Like Scott Manley says, going from a frequency domain image representation to a time domain sound file is something that is extremely old and does not and has not required AI the last 50 years. It's just that they vibe coded the extremely old, extremely normal algorithmic solution. AI did not recreate the dead pilots voice, it just made data preparation and coding a bit less work.

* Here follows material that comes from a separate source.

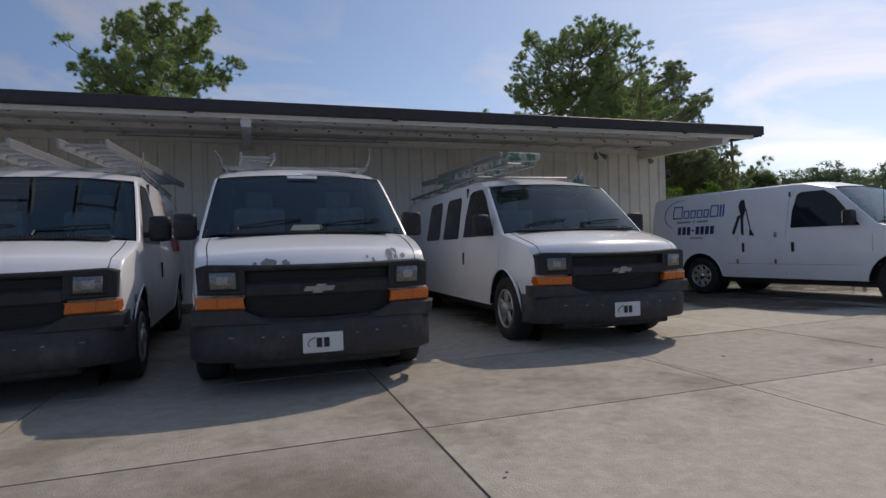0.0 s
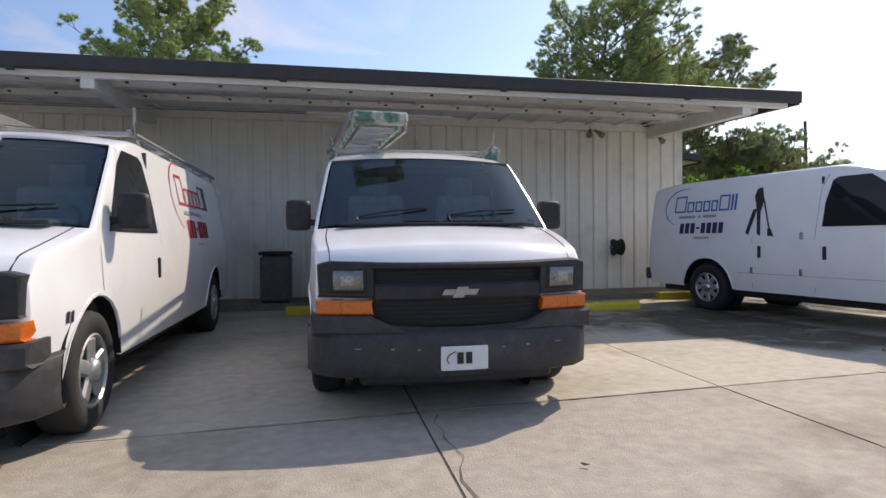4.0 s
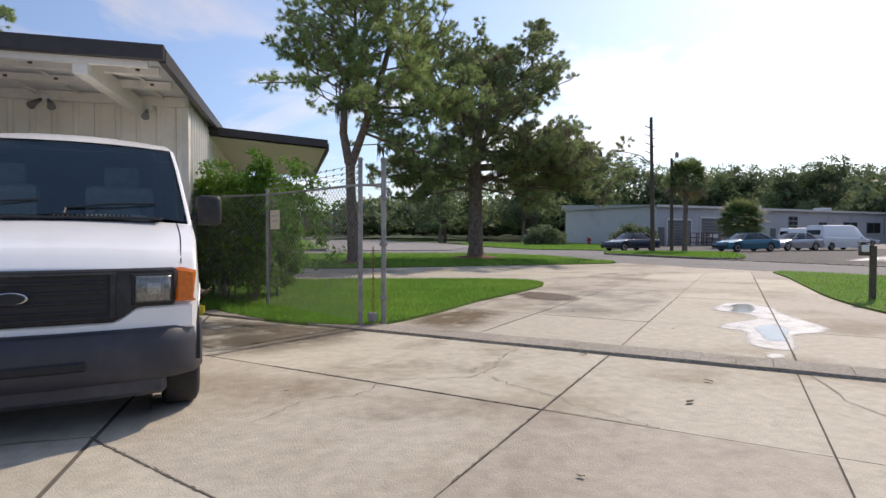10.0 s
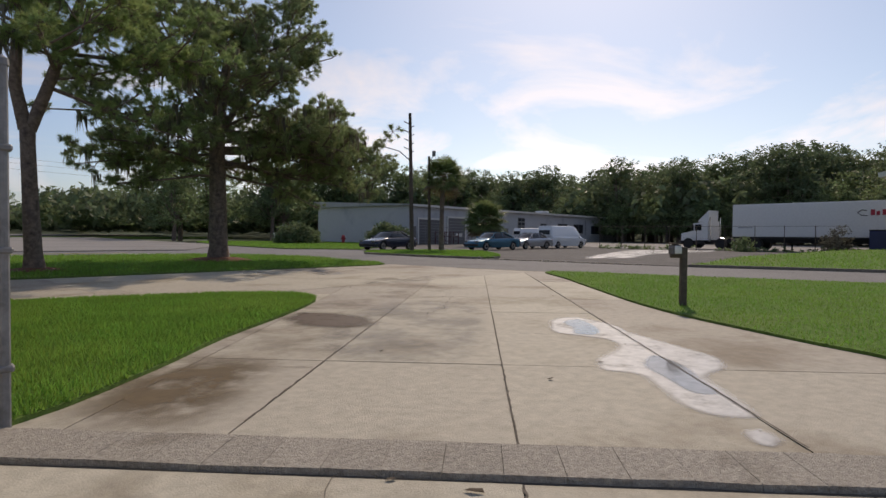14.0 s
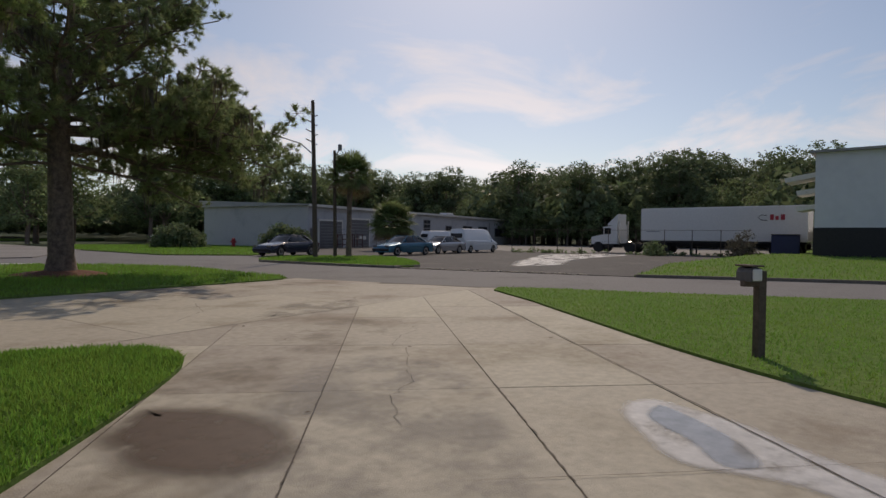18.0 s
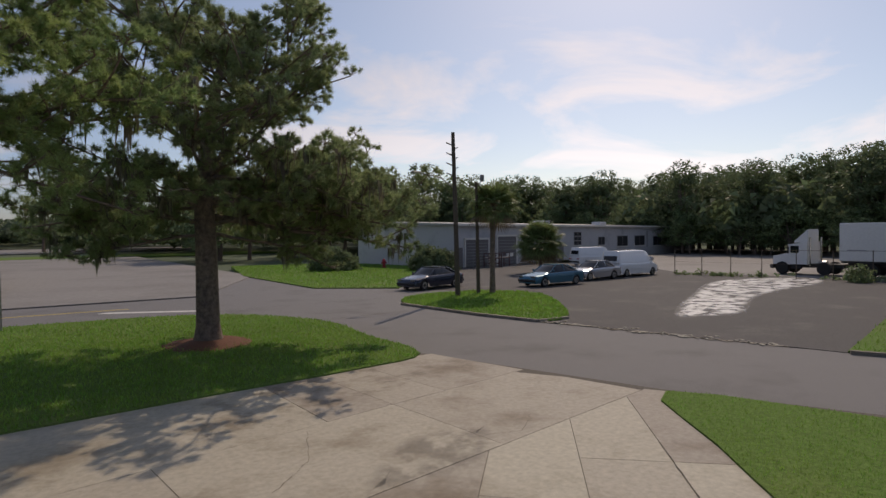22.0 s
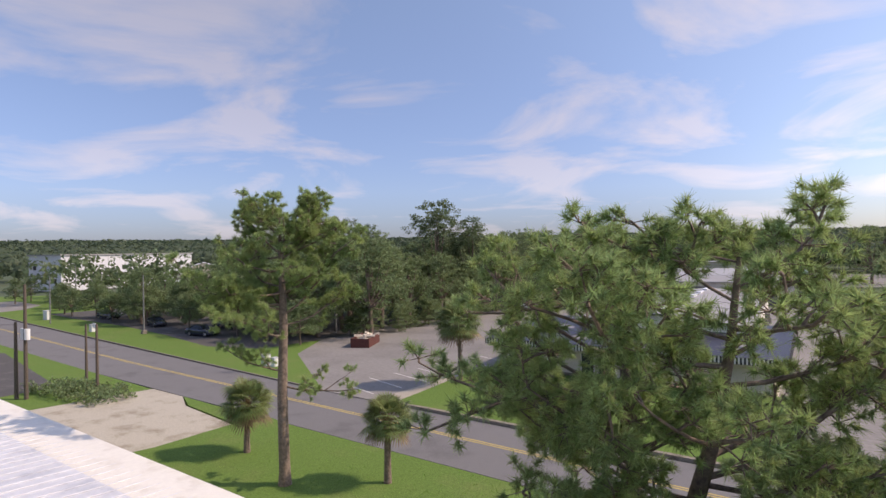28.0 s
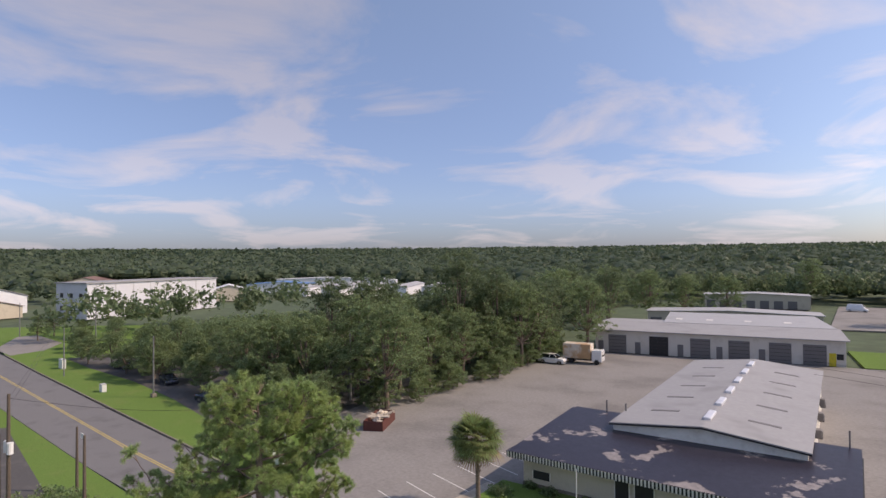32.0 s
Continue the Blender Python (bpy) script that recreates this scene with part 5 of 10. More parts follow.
class Van:
    """Proportions of one van type; local axes: y = 0 at the bumper's face, y to the rear, x across, z up."""
    def __init__(self, length, wheelbase, axle, cowl, top, hood, roof, belt_w, nose):
        self.length, self.wheelbase, self.axle, self.nose = length, wheelbase, axle, nose
        self.cowl, self.top, self.hood, self.roof, self.belt_w = cowl, top, hood, roof, belt_w

    def half(self, z):
        """Half the body's width at a height."""
        w = self.belt_w
        pts = ((0.25, w - 0.07), (0.45, w - 0.025), (0.8, w), (1.15, w - 0.02), (1.35, w - 0.05), (1.75, w - 0.12), (1.95, w - 0.17), (2.2, w - 0.24))
        for (a, wa), (b, wb) in zip(pts, pts[1:]):
            if z <= b:
                return wa + (wb - wa) * max(0, (z - a)) / (b - a)
        return pts[-1][1]

    def crest(self, y):
        """The body's height along its middle."""
        (yc, zc), (yt, zt) = self.cowl, self.top
        if y < yc:
            k = max(0, min(1, (y - 0.15) / (yc - 0.15)))
            lip = 0.095 * math.sin(min(1, (y - 0.15) / 0.17) * math.pi / 2)
            return self.hood + lip + (zc - self.hood - 0.095) * (k * 0.75 + 0.25 * math.sin(k * math.pi / 2))
        if y < yt:
            k = (y - yc) / (yt - yc)
            return zc + (zt - zc) * (k * 0.96 + 0.04 * math.sin(k * math.pi / 2))
        k = min(1, (y - yt) / 0.7)
        r = zt + (self.roof - zt) * math.sin(k * math.pi / 2)
        tail = self.length - y
        return r - 0.07 * max(0, 1 - tail / 0.7) ** 2

    def taper(self, y):
        """The share of the width left at the nose and the tail."""
        k = max(0, min(1, (y - 0.14) / 0.75))
        t = max(0, min(1, (self.length - y) / 0.6))
        return (self.nose + (1 - self.nose) * math.sin(k * math.pi / 2)) * (0.955 + 0.045 * math.sin(t * math.pi / 2))

    def sill(self, y):
        base = 0.36 if y > 0.5 else 0.42
        for yc in (self.axle, self.axle + self.wheelbase):
            r = 0.475
            if abs(y - yc) < r:
                base = max(base, 0.36 + math.sqrt(r * r - (y - yc) ** 2) * 0.98)
        return base

    def side_point(self, y, z, off=0.004, s=1):
        return (s * (self.half(z) * self.taper(y) + off), y, z)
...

It's almost certain you've used software or seen/heard software output today that transformed between frequency domain and time domain. It's ubiquitous.
gnerd00•40m ago
you are correct - I coded this in the late 1980s with digital sound domain experts
15155•25m ago
FFTs are found in every nook and cranny of modern communications and computing.
akamaka•19m ago
It says in the article that the creator used OpenAI Codex, presumably because the spectrogram image wouldn’t have enough resolution by itself.
okeuro49•39m ago
Why did they need the spectrogram?
petercooper•27m ago
I'm only an ardent viewer of crash investigation stuff, not a pro, but it seems to be a good way to show specifics of warning noises, engine sounds, unusual cabin noises (if relevant) and sometimes even structural failures happening over time in a more direct way from the cockpit voice recorder without sharing the actual "audio".
sokoloff•25m ago
Where else would they get sounds from inside the cockpit that weren’t transmitted on the radio?
maxlin•35m ago
Not everything is AI, they provided the spectogram. Even a trained eye can read one, especially if context is provided.
akamaka•18m ago
The article quotes the creator saying he used AI
maxlin•7m ago
Having the title be what it is is like saying a note-taking app is AI-powered if you used Claude to create it.
fn-mote•7m ago
Grisly, but I’m against restrictions on releasing what should be public information. Even if they came from the 1990s.

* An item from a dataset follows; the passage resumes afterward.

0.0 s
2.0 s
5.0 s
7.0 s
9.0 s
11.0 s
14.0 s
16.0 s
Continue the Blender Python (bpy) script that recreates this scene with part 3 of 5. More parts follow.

These knee-jerk reactions, creating special case rules, really seem like a negative to me.
Just wait for a ban on posting dash cam or police body cam recordings.
RevEng•6m ago
A spectrogram is literally the same audio, just transformed through a Fourier transform. That transform has a trivial inverse. The spectrogram isn't perfect - the visual representation is low resolution and the phase information is missing - but it's plenty enough to at least figure out what was said. There's nothing surprising that this is possible, only disappointing that whoever published the article didn't realize it.
superkuh•46m ago
It's almost certain you've used software or seen/heard software output today that transformed between frequency domain and time domain. It's ubiquitous.